● **EXERCISE DESCRIPTION**
Write out the material again word for word, dropping any images it holds.

=== GIVEN MATERIAL ===

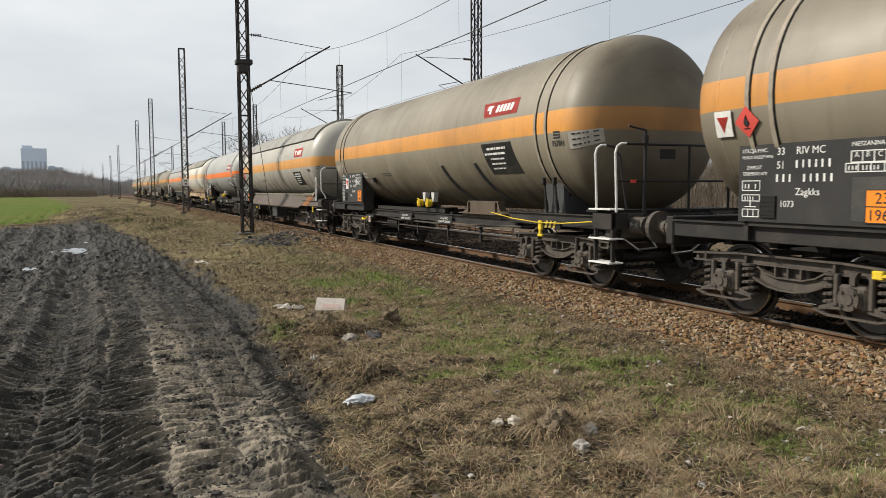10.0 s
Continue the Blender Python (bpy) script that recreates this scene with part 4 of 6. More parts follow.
def warning_pair(wagon, r, y, z, mat_diamond, swap=False):
    """Red flammable diamond and a white label with red triangle on the tank."""
    def diamond(bm):
        box(bm, -0.004, 0.004, -0.125, 0.125, -0.125, 0.125, 0, Matrix.Rotation(radians(45), 4, "X"))
        bmesh.ops.subdivide_edges(bm, edges=list(bm.edges), cuts=4, use_grid_fill=True)
        bmesh.ops.translate(bm, verts=bm.verts, vec=(-r - 0.022, y, z))
        hug(bm, r, ZC)

    def label_sheet(bm):
        box(bm, -0.004, 0.004, -0.13, 0.13, -0.15, 0.15)
        bmesh.ops.subdivide_edges(bm, edges=list(bm.edges), cuts=4, use_grid_fill=True)
        bmesh.ops.translate(bm, verts=bm.verts, vec=(-r - 0.022, y + (0.36 if swap else -0.36), z))
        hug(bm, r, ZC)

    def tri(bm):
        v = [bm.verts.new((-r - 0.031, y + (0.36 if swap else -0.36) + a, z + c)) for a, c in ((-0.09, 0.08), (0.09, 0.08), (0, -0.1))]
        bm.faces.new(v)
        bmesh.ops.solidify(bm, geom=list(bm.faces), thickness=0.003)
        hug(bm, r, ZC)
    def flame(bm):
        for pts in (((0.0, 0.085), (0.03, 0.03), (0.042, -0.01), (0.025, -0.045), (0.0, -0.055), (-0.025, -0.045), (-0.042, -0.01), (-0.018, 0.025)), ((-0.045, -0.068), (0.045, -0.068), (0.045, -0.078), (-0.045, -0.078))):
            bm.faces.new([bm.verts.new((-r - 0.031, y + a, z + c)) for a, c in pts])
        bmesh.ops.solidify(bm, geom=list(bm.faces), thickness=0.002)
        hug(bm, r, ZC)
    tag = (round(r, 3), round(y, 2), round(z, 2), swap)
    dm = piece(("diamond",) + tag, "hazard_diamond", diamond, mat_diamond, wagon, label="red flammable-gas diamond")
    piece(("flame",) + tag, "flame_mark", flame, M_INK, dm)
    lb = piece(("label",) + tag, "warning_label", label_sheet, M_WHITE, wagon, label="white label with a red triangle")
    piece(("tri",) + tag, "triangle", tri, M_RED, lb)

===

● **SOLUTION**
10.0 s
Continue the Blender Python (bpy) script that recreates this scene with part 4 of 6. More parts follow.
def warning_pair(wagon, r, y, z, mat_diamond, swap=False):
    """Red flammable diamond and a white label with red triangle on the tank."""
    def diamond(bm):
        box(bm, -0.004, 0.004, -0.125, 0.125, -0.125, 0.125, 0, Matrix.Rotation(radians(45), 4, "X"))
        bmesh.ops.subdivide_edges(bm, edges=list(bm.edges), cuts=4, use_grid_fill=True)
        bmesh.ops.translate(bm, verts=bm.verts, vec=(-r - 0.022, y, z))
        hug(bm, r, ZC)

    def label_sheet(bm):
        box(bm, -0.004, 0.004, -0.13, 0.13, -0.15, 0.15)
        bmesh.ops.subdivide_edges(bm, edges=list(bm.edges), cuts=4, use_grid_fill=True)
        bmesh.ops.translate(bm, verts=bm.verts, vec=(-r - 0.022, y + (0.36 if swap else -0.36), z))
        hug(bm, r, ZC)

    def tri(bm):
        v = [bm.verts.new((-r - 0.031, y + (0.36 if swap else -0.36) + a, z + c)) for a, c in ((-0.09, 0.08), (0.09, 0.08), (0, -0.1))]
        bm.faces.new(v)
        bmesh.ops.solidify(bm, geom=list(bm.faces), thickness=0.003)
        hug(bm, r, ZC)
    def flame(bm):
        for pts in (((0.0, 0.085), (0.03, 0.03), (0.042, -0.01), (0.025, -0.045), (0.0, -0.055), (-0.025, -0.045), (-0.042, -0.01), (-0.018, 0.025)), ((-0.045, -0.068), (0.045, -0.068), (0.045, -0.078), (-0.045, -0.078))):
            bm.faces.new([bm.verts.new((-r - 0.031, y + a, z + c)) for a, c in pts])
        bmesh.ops.solidify(bm, geom=list(bm.faces), thickness=0.002)
        hug(bm, r, ZC)
    tag = (round(r, 3), round(y, 2), round(z, 2), swap)
    dm = piece(("diamond",) + tag, "hazard_diamond", diamond, mat_diamond, wagon, label="red flammable-gas diamond")
    piece(("flame",) + tag, "flame_mark", flame, M_INK, dm)
    lb = piece(("label",) + tag, "warning_label", label_sheet, M_WHITE, wagon, label="white label with a red triangle")
    piece(("tri",) + tag, "triangle", tri, M_RED, lb)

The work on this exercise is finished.